To do:
Reproduce the listing word for word, leaving every picture behind.

=====

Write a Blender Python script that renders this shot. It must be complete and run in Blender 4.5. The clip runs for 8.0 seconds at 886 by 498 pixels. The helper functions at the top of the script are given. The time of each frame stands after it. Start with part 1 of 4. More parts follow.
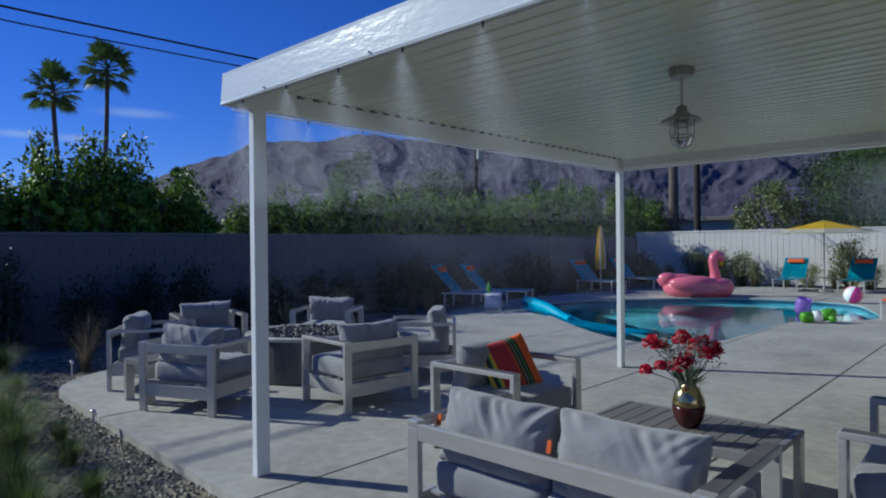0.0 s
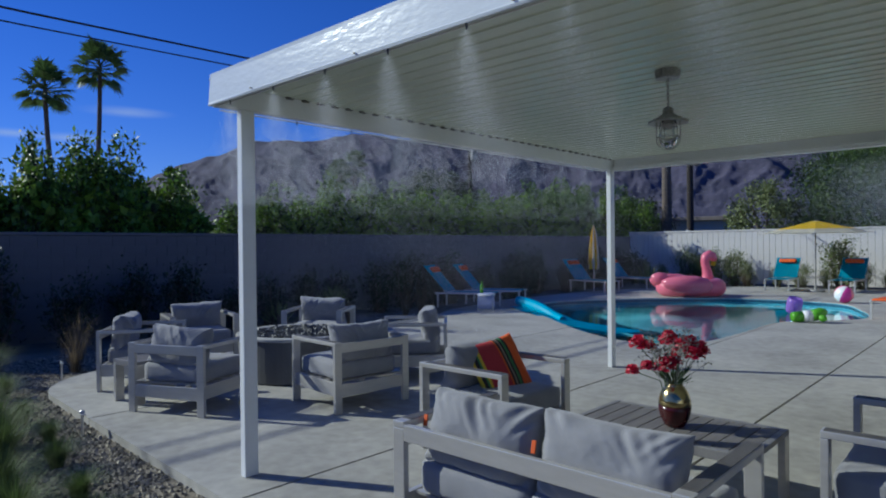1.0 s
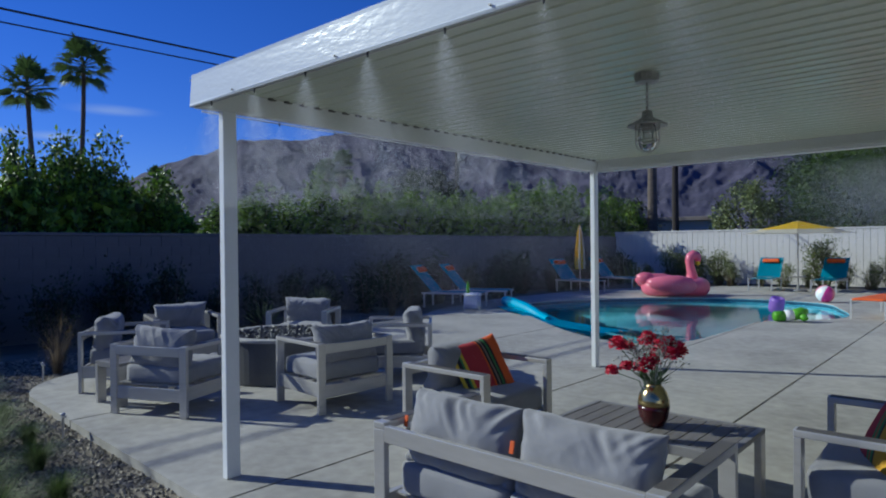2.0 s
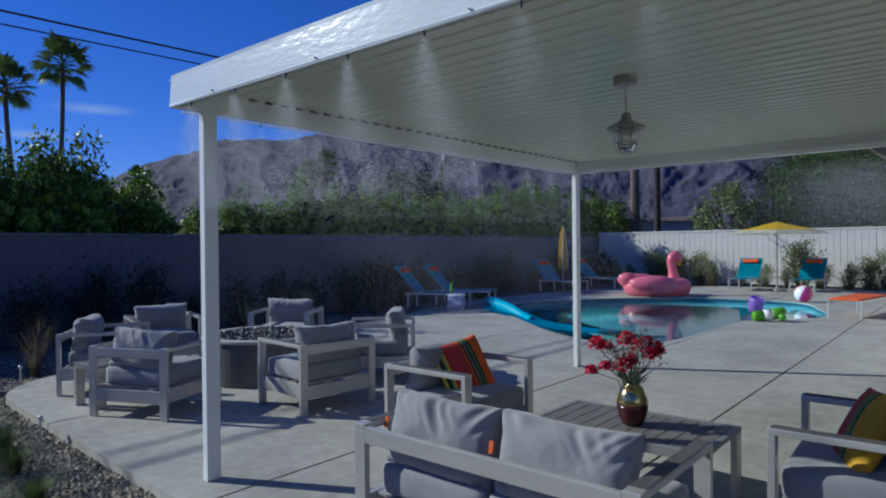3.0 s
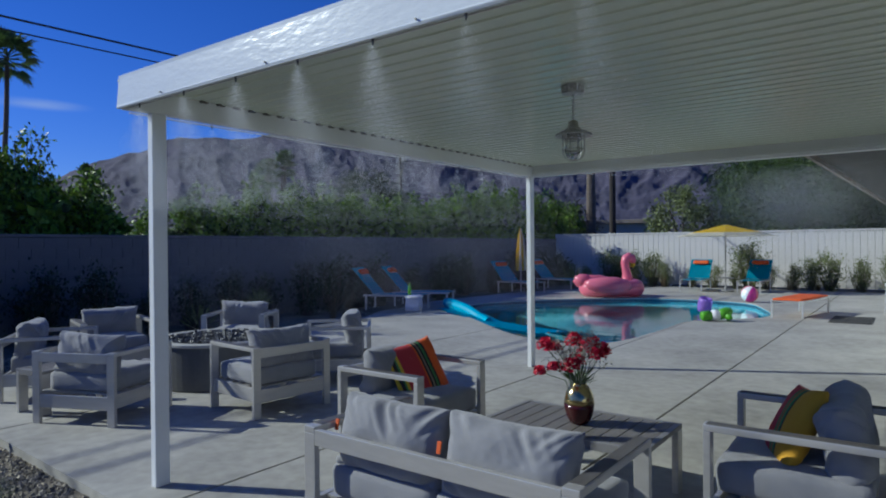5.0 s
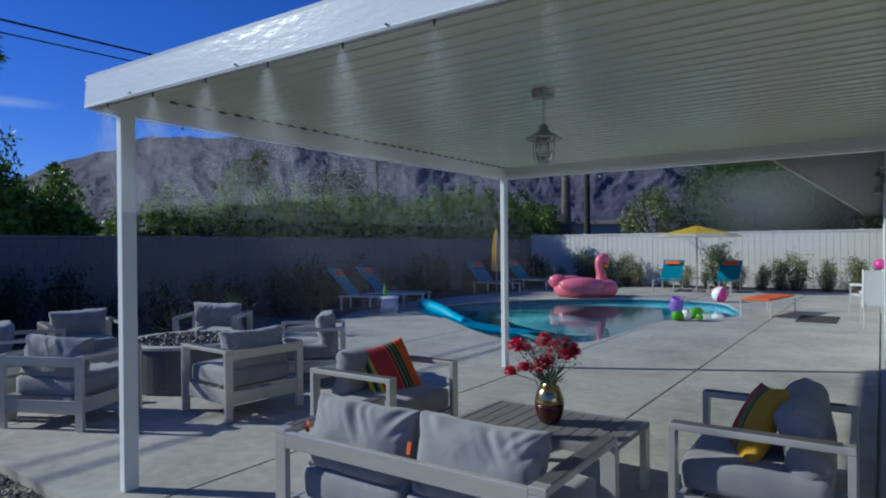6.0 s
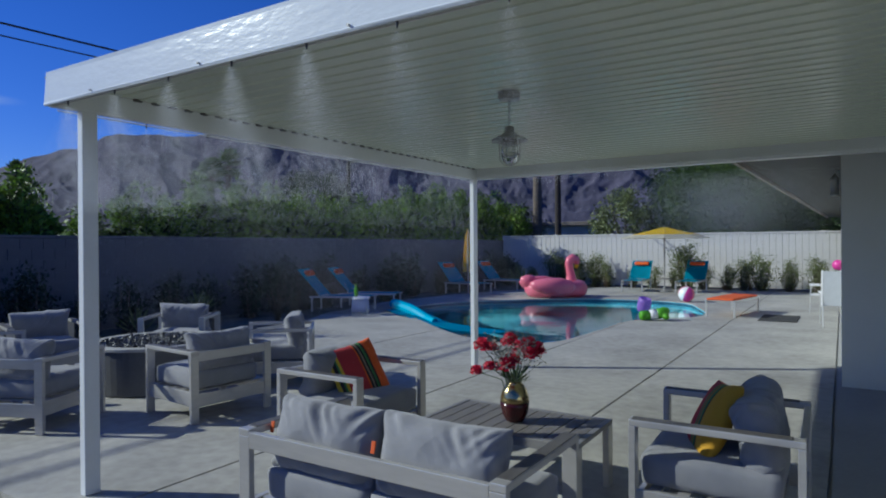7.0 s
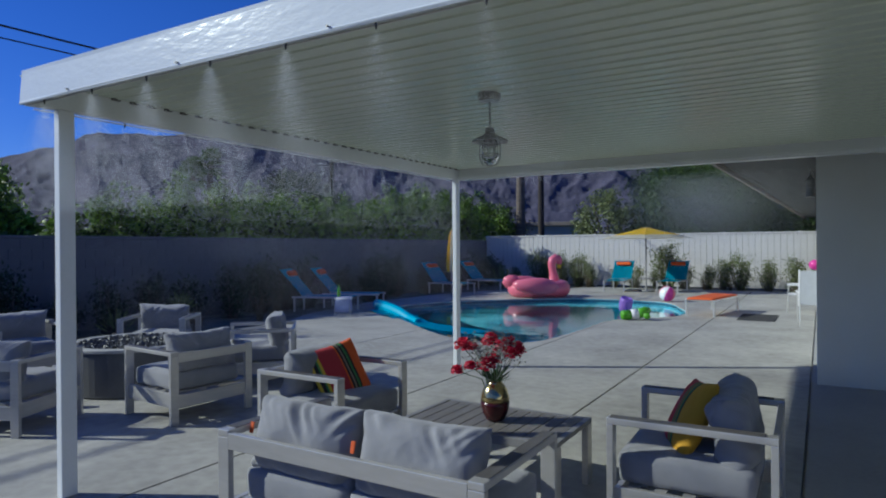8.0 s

=====

Worked answer:
Write a Blender Python script that renders this shot. It must be complete and run in Blender 4.5. The clip runs for 8.0 seconds at 886 by 498 pixels. The helper functions at the top of the script are given. The time of each frame stands after it. Start with part 1 of 4. More parts follow.
0.0 s
1.0 s
2.0 s
3.0 s
5.0 s
6.0 s
7.0 s
8.0 s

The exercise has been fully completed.